New Labour have billed the scheme as something to kick-start the motor industry; receive £2000 for a car that is more than ten years old, as long as a brand new car to replace the scrapped car. It is hoped that the scheme will increase manufacture for the motor industry within the UK, and provide citizens with a chance to indulge in newer, more reliable cars.
The scheme is modelled on similar programmes that have taken off successfully in other European nations, including Germany, France and Italy. In the UK, early trends have shown that the public are willing to take part in the scheme, and initial statistics indicate that car manufacture in the UK is increasing, and the cost to the consumer is decreasing; people are scrapping old cars for smaller, cost-effective new models.

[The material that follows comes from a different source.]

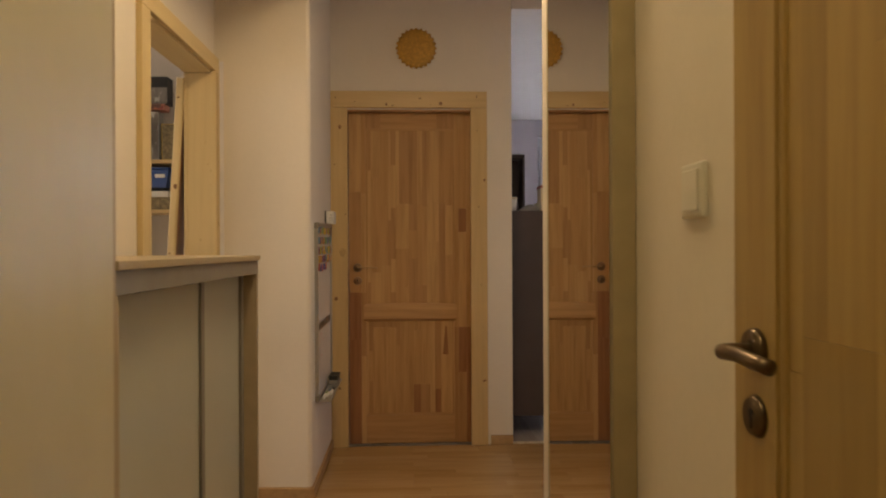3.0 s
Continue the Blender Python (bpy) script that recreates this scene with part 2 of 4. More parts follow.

Neglecting the Environmental Opportunity
Whilst the scheme could benefit the consumer in cost-effectiveness, and the motor industry in increased manufacturing opportunities, environmentalists are arguing that the government, in ignoring the chance to include carbon emissions caps on the cars available in the scheme, have missed a perfect opportunity to attack the climate change issue within the UK, in one of the problem’s key areas.
Interestingly, the models on which the scheme is based – the programme in Italy being a particularly good example – have combined economic incentives with environmental benefits, seizing, in the eyes of the environmental lobby, a perfect opportunity to reduce the percentage of carbon emissions as a result of motor vehicles, in their respective countries.
Though the scheme has indeed shown a general trend in people taking up smaller cars, a number of environmentalists are regretting that the scheme was not designed to include such a feature; certainly the effect of the programme is that smaller, fuel efficient cars will populate British roads, but nothing from the government has necessitated such a change.
A Lack of Green Car Policy – Emblematic?
For some, the lack of environmental design in the car scrappage scheme is a worrying indication of New Labour’s effective environmental policy; whilst the government pays lip–service to a need for environmental reform, critics argue that such a missed opportunity – be it through complacency or policy – shows that New Labour are far less committed to an actual environmental reform than they claim.
Of course New Labour supporters can point to a number of steps. The creation of the Department for Energy and Climate change in October of 2008 is perhaps emblematic in itself of a government awareness of the importance of climate change as a primary issue, and Prime Minister Gordon Brown’s commitment to the electric car should allay some of the fears posited by environmentalists in relation to the government stance on the motor industry.
In counter, though, it could be argued that environmental reform in the motor industry is moving to slowly, in an arena where carbon emissions are both highly noted at relatively easy to curb.
Essentially, it seems, the government have missed something of an environmental trick.